• **Aim**
Wherever the word "location" appears in a line, copy that line.

• **Supplied information**

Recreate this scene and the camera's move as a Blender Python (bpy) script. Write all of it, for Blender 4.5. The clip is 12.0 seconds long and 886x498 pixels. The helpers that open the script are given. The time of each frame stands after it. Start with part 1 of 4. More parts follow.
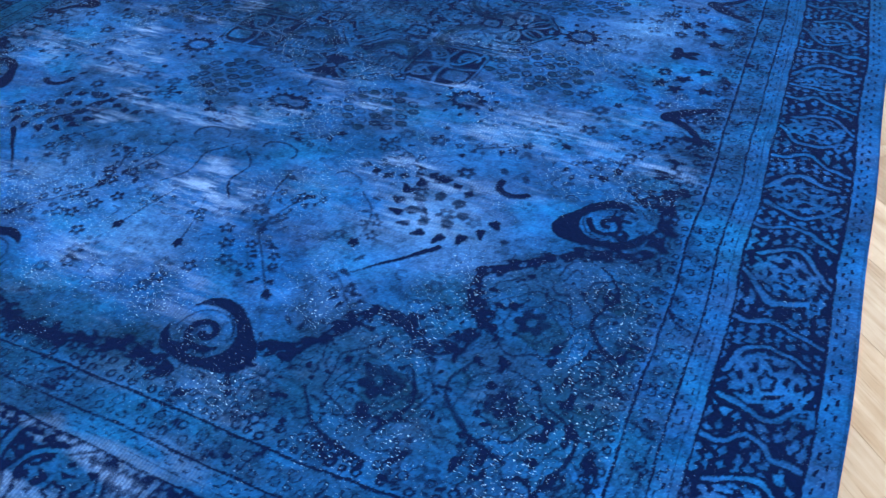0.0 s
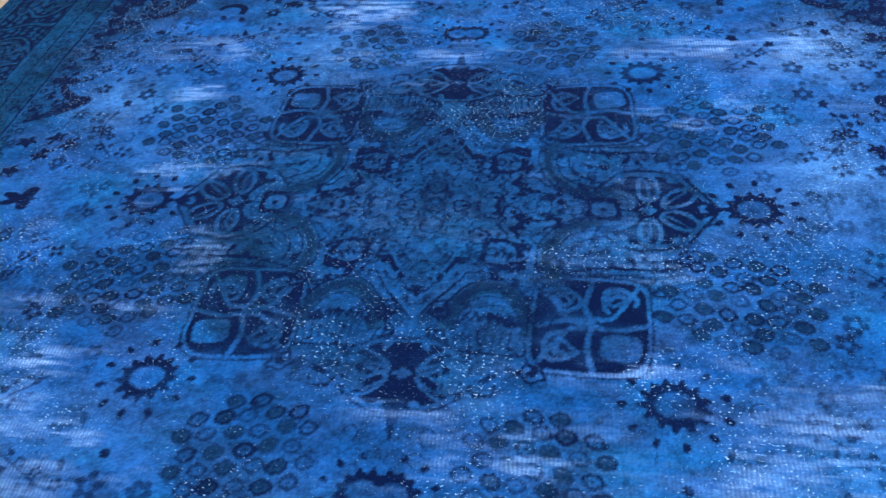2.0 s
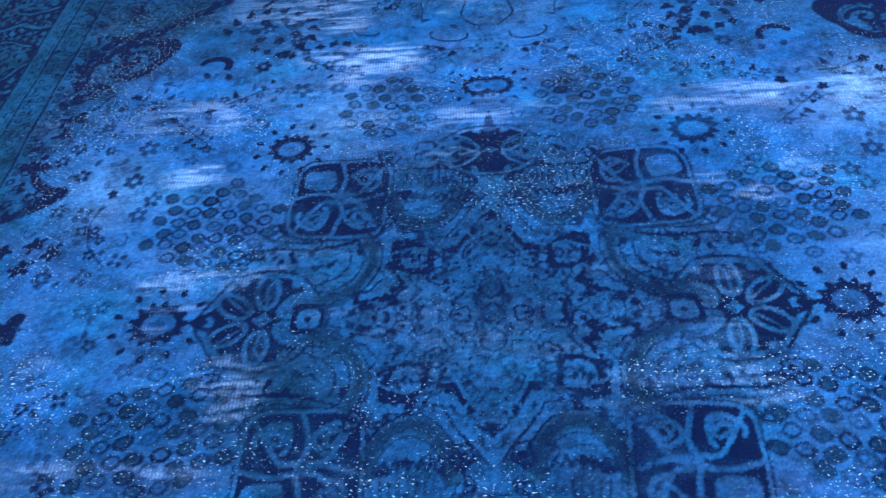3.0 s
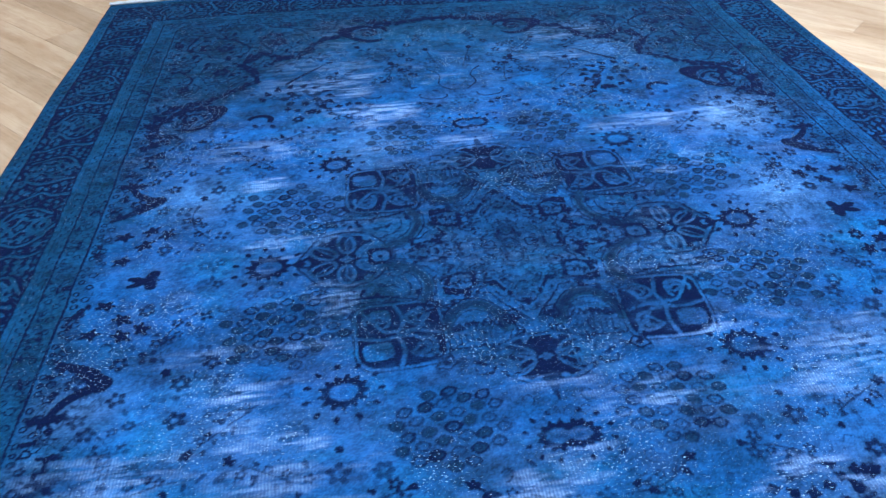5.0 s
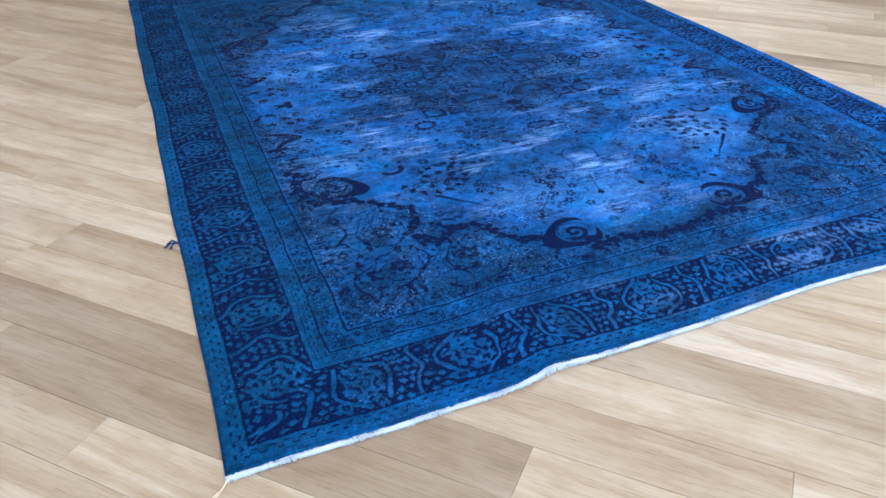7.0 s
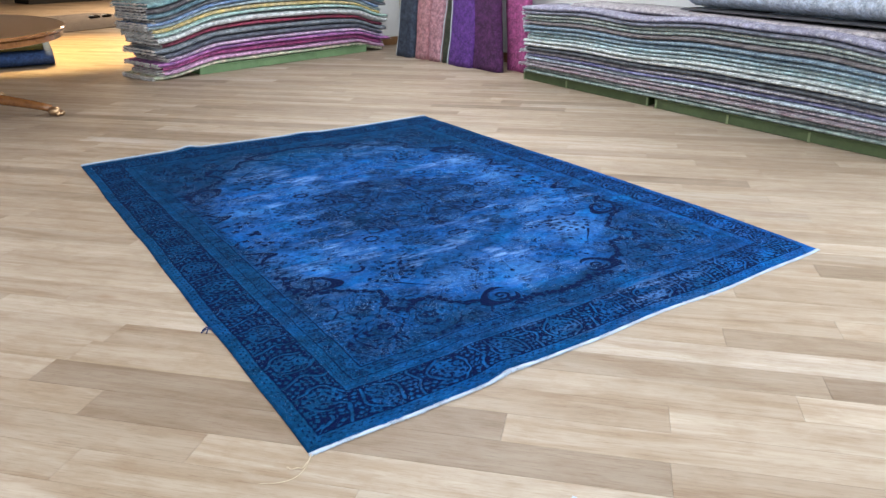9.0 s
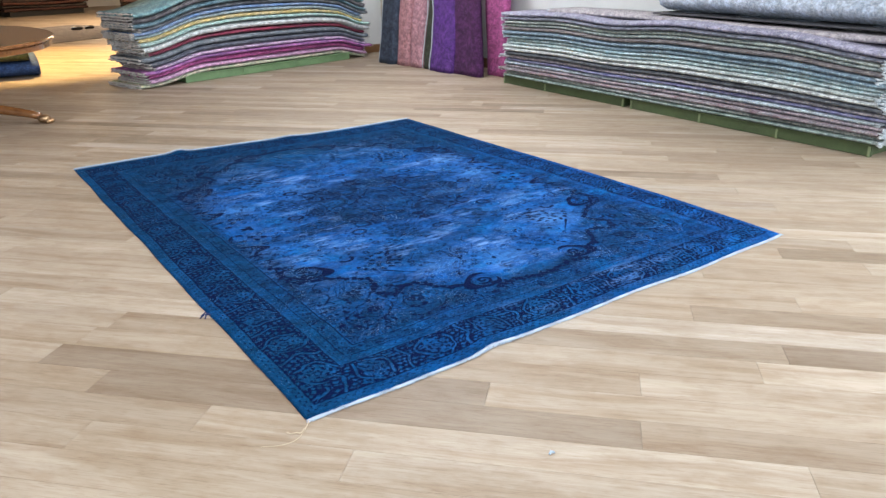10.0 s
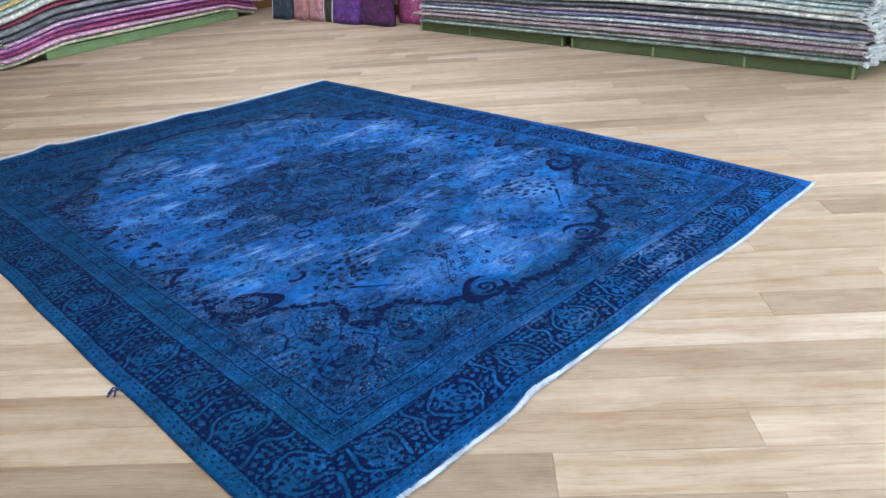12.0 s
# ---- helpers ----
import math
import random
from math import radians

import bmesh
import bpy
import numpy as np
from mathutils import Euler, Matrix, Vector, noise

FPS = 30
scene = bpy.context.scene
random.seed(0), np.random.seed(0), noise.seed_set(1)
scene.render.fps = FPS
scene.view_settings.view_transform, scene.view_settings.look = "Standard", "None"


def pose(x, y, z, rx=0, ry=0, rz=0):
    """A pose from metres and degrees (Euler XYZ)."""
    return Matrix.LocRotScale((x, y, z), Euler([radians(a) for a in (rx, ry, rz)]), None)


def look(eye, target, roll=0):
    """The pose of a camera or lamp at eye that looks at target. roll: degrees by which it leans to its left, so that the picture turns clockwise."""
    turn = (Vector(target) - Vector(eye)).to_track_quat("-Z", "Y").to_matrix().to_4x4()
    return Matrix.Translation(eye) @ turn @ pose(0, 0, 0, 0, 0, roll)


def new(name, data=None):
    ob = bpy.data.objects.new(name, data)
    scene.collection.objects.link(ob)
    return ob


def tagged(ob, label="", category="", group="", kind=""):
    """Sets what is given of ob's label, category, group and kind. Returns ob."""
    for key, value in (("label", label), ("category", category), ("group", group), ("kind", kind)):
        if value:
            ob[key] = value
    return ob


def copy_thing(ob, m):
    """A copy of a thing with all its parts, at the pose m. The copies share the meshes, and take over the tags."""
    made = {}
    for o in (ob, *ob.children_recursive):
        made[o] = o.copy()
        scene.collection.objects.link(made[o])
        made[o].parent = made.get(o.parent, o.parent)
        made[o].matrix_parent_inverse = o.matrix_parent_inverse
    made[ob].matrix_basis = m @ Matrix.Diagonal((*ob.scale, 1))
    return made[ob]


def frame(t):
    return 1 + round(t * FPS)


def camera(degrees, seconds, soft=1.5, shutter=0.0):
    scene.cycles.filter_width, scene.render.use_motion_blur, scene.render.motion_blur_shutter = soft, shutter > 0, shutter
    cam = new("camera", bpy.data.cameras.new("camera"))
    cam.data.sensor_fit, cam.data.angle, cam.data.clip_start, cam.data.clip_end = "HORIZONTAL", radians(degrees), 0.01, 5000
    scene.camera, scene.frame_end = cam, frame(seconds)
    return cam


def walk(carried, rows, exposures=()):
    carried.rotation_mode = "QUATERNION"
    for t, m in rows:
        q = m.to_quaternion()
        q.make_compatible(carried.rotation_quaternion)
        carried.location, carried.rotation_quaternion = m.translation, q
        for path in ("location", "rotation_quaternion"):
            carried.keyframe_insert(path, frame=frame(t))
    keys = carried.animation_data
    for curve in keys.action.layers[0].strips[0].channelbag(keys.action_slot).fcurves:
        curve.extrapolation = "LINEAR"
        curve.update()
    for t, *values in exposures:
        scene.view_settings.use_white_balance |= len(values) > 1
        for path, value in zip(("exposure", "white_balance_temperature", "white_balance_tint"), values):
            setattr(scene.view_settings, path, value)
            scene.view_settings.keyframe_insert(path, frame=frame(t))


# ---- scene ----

• **Response to this exercise**
        carried.location, carried.rotation_quaternion = m.translation, q
        for path in ("location", "rotation_quaternion"):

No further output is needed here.